§ **THE EXERCISE**:
Copy all of the material word for word, except for the pictures.

______

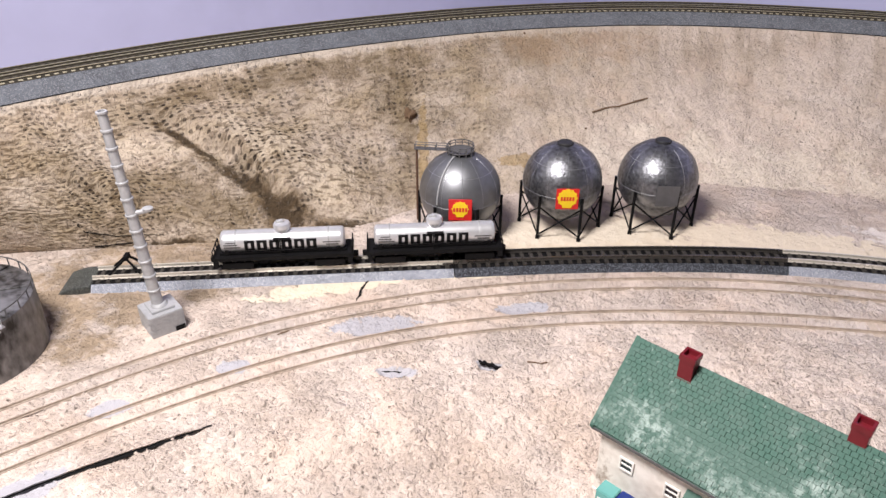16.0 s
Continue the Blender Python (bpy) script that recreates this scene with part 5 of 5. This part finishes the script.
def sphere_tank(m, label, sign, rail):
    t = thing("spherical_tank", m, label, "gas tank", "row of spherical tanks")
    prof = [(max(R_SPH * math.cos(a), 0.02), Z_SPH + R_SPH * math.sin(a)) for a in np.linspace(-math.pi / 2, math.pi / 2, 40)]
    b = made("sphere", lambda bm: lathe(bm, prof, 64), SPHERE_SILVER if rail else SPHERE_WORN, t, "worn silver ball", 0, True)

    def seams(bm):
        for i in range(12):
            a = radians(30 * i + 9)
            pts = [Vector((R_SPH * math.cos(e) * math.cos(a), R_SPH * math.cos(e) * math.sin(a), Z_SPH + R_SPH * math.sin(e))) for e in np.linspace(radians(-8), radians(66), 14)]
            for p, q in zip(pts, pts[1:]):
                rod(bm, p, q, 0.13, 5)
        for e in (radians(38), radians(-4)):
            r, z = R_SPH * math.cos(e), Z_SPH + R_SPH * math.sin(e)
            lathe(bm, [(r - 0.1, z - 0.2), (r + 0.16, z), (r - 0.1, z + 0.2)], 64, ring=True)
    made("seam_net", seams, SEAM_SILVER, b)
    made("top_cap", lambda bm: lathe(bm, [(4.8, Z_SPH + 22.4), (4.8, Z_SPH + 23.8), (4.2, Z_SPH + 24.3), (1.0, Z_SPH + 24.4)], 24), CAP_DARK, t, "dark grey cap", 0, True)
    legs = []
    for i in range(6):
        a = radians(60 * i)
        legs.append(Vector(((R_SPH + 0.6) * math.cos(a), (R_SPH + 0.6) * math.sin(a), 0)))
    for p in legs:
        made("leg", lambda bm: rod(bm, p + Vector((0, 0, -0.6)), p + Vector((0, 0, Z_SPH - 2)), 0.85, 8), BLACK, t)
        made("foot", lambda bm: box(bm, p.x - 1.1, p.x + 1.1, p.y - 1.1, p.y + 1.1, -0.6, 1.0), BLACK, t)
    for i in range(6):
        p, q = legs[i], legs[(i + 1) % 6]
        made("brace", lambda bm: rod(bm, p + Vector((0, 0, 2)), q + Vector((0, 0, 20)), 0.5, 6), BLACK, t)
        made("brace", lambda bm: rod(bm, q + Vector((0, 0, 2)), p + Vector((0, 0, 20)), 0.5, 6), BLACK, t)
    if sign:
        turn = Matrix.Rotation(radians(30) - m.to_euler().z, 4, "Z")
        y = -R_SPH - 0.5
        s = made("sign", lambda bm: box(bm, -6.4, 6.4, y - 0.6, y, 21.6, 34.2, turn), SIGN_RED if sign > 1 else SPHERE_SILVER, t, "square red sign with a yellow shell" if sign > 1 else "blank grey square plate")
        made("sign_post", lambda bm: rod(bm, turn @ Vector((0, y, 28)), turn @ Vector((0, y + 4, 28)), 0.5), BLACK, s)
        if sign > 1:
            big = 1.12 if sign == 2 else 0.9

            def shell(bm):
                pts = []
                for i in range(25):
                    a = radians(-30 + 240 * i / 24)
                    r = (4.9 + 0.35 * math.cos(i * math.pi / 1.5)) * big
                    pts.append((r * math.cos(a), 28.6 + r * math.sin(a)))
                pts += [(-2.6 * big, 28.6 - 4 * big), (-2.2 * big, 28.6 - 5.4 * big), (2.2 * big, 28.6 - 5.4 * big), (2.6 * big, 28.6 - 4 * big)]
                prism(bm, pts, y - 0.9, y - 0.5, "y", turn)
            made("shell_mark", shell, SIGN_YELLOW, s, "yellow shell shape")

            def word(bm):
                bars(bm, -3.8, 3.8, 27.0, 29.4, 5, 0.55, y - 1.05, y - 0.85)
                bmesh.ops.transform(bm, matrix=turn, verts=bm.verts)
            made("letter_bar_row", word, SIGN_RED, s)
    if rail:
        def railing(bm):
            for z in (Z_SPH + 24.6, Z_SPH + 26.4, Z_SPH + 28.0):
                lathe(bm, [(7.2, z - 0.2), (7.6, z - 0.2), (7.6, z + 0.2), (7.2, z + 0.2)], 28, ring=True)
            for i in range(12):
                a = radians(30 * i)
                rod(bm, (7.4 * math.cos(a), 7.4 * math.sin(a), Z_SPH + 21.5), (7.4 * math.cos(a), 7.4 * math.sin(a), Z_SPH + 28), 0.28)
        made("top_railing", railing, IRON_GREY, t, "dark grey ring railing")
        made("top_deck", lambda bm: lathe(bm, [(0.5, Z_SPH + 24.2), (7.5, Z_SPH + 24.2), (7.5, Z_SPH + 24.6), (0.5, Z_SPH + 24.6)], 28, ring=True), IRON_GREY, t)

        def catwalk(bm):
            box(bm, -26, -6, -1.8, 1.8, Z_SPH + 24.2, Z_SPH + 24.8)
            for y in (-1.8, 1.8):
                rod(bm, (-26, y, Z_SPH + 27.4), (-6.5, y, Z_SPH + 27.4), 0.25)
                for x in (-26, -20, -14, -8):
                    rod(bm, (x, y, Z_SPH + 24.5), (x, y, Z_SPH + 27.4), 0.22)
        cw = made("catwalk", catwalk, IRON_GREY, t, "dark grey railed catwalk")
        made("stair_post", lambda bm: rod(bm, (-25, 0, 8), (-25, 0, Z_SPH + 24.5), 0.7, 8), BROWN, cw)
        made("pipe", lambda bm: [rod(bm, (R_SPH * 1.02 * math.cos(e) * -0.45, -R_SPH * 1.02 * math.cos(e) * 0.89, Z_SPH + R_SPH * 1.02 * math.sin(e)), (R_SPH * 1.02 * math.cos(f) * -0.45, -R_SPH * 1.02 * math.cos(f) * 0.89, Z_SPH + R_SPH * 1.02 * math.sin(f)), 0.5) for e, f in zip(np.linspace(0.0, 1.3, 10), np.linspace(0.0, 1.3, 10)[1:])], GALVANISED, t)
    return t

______

§ **RESULT OF THE TASK**:
16.0 s
Continue the Blender Python (bpy) script that recreates this scene with part 5 of 5. This part finishes the script.
def sphere_tank(m, label, sign, rail):
    t = thing("spherical_tank", m, label, "gas tank", "row of spherical tanks")
    prof = [(max(R_SPH * math.cos(a), 0.02), Z_SPH + R_SPH * math.sin(a)) for a in np.linspace(-math.pi / 2, math.pi / 2, 40)]
    b = made("sphere", lambda bm: lathe(bm, prof, 64), SPHERE_SILVER if rail else SPHERE_WORN, t, "worn silver ball", 0, True)

    def seams(bm):
        for i in range(12):
            a = radians(30 * i + 9)
            pts = [Vector((R_SPH * math.cos(e) * math.cos(a), R_SPH * math.cos(e) * math.sin(a), Z_SPH + R_SPH * math.sin(e))) for e in np.linspace(radians(-8), radians(66), 14)]
            for p, q in zip(pts, pts[1:]):
                rod(bm, p, q, 0.13, 5)
        for e in (radians(38), radians(-4)):
            r, z = R_SPH * math.cos(e), Z_SPH + R_SPH * math.sin(e)
            lathe(bm, [(r - 0.1, z - 0.2), (r + 0.16, z), (r - 0.1, z + 0.2)], 64, ring=True)
    made("seam_net", seams, SEAM_SILVER, b)
    made("top_cap", lambda bm: lathe(bm, [(4.8, Z_SPH + 22.4), (4.8, Z_SPH + 23.8), (4.2, Z_SPH + 24.3), (1.0, Z_SPH + 24.4)], 24), CAP_DARK, t, "dark grey cap", 0, True)
    legs = []
    for i in range(6):
        a = radians(60 * i)
        legs.append(Vector(((R_SPH + 0.6) * math.cos(a), (R_SPH + 0.6) * math.sin(a), 0)))
    for p in legs:
        made("leg", lambda bm: rod(bm, p + Vector((0, 0, -0.6)), p + Vector((0, 0, Z_SPH - 2)), 0.85, 8), BLACK, t)
        made("foot", lambda bm: box(bm, p.x - 1.1, p.x + 1.1, p.y - 1.1, p.y + 1.1, -0.6, 1.0), BLACK, t)
    for i in range(6):
        p, q = legs[i], legs[(i + 1) % 6]
        made("brace", lambda bm: rod(bm, p + Vector((0, 0, 2)), q + Vector((0, 0, 20)), 0.5, 6), BLACK, t)
        made("brace", lambda bm: rod(bm, q + Vector((0, 0, 2)), p + Vector((0, 0, 20)), 0.5, 6), BLACK, t)
    if sign:
        turn = Matrix.Rotation(radians(30) - m.to_euler().z, 4, "Z")
        y = -R_SPH - 0.5
        s = made("sign", lambda bm: box(bm, -6.4, 6.4, y - 0.6, y, 21.6, 34.2, turn), SIGN_RED if sign > 1 else SPHERE_SILVER, t, "square red sign with a yellow shell" if sign > 1 else "blank grey square plate")
        made("sign_post", lambda bm: rod(bm, turn @ Vector((0, y, 28)), turn @ Vector((0, y + 4, 28)), 0.5), BLACK, s)
        if sign > 1:
            big = 1.12 if sign == 2 else 0.9

            def shell(bm):
                pts = []
                for i in range(25):
                    a = radians(-30 + 240 * i / 24)
                    r = (4.9 + 0.35 * math.cos(i * math.pi / 1.5)) * big
                    pts.append((r * math.cos(a), 28.6 + r * math.sin(a)))
                pts += [(-2.6 * big, 28.6 - 4 * big), (-2.2 * big, 28.6 - 5.4 * big), (2.2 * big, 28.6 - 5.4 * big), (2.6 * big, 28.6 - 4 * big)]
                prism(bm, pts, y - 0.9, y - 0.5, "y", turn)
            made("shell_mark", shell, SIGN_YELLOW, s, "yellow shell shape")

            def word(bm):
                bars(bm, -3.8, 3.8, 27.0, 29.4, 5, 0.55, y - 1.05, y - 0.85)
                bmesh.ops.transform(bm, matrix=turn, verts=bm.verts)
            made("letter_bar_row", word, SIGN_RED, s)
    if rail:
        def railing(bm):
            for z in (Z_SPH + 24.6, Z_SPH + 26.4, Z_SPH + 28.0):
                lathe(bm, [(7.2, z - 0.2), (7.6, z - 0.2), (7.6, z + 0.2), (7.2, z + 0.2)], 28, ring=True)
            for i in range(12):
                a = radians(30 * i)
                rod(bm, (7.4 * math.cos(a), 7.4 * math.sin(a), Z_SPH + 21.5), (7.4 * math.cos(a), 7.4 * math.sin(a), Z_SPH + 28), 0.28)
        made("top_railing", railing, IRON_GREY, t, "dark grey ring railing")
        made("top_deck", lambda bm: lathe(bm, [(0.5, Z_SPH + 24.2), (7.5, Z_SPH + 24.2), (7.5, Z_SPH + 24.6), (0.5, Z_SPH + 24.6)], 28, ring=True), IRON_GREY, t)

        def catwalk(bm):
            box(bm, -26, -6, -1.8, 1.8, Z_SPH + 24.2, Z_SPH + 24.8)
            for y in (-1.8, 1.8):
                rod(bm, (-26, y, Z_SPH + 27.4), (-6.5, y, Z_SPH + 27.4), 0.25)
                for x in (-26, -20, -14, -8):
                    rod(bm, (x, y, Z_SPH + 24.5), (x, y, Z_SPH + 27.4), 0.22)
        cw = made("catwalk", catwalk, IRON_GREY, t, "dark grey railed catwalk")
        made("stair_post", lambda bm: rod(bm, (-25, 0, 8), (-25, 0, Z_SPH + 24.5), 0.7, 8), BROWN, cw)
        made("pipe", lambda bm: [rod(bm, (R_SPH * 1.02 * math.cos(e) * -0.45, -R_SPH * 1.02 * math.cos(e) * 0.89, Z_SPH + R_SPH * 1.02 * math.sin(e)), (R_SPH * 1.02 * math.cos(f) * -0.45, -R_SPH * 1.02 * math.cos(f) * 0.89, Z_SPH + R_SPH * 1.02 * math.sin(f)), 0.5) for e, f in zip(np.linspace(0.0, 1.3, 10), np.linspace(0.0, 1.3, 10)[1:])], GALVANISED, t)
    return t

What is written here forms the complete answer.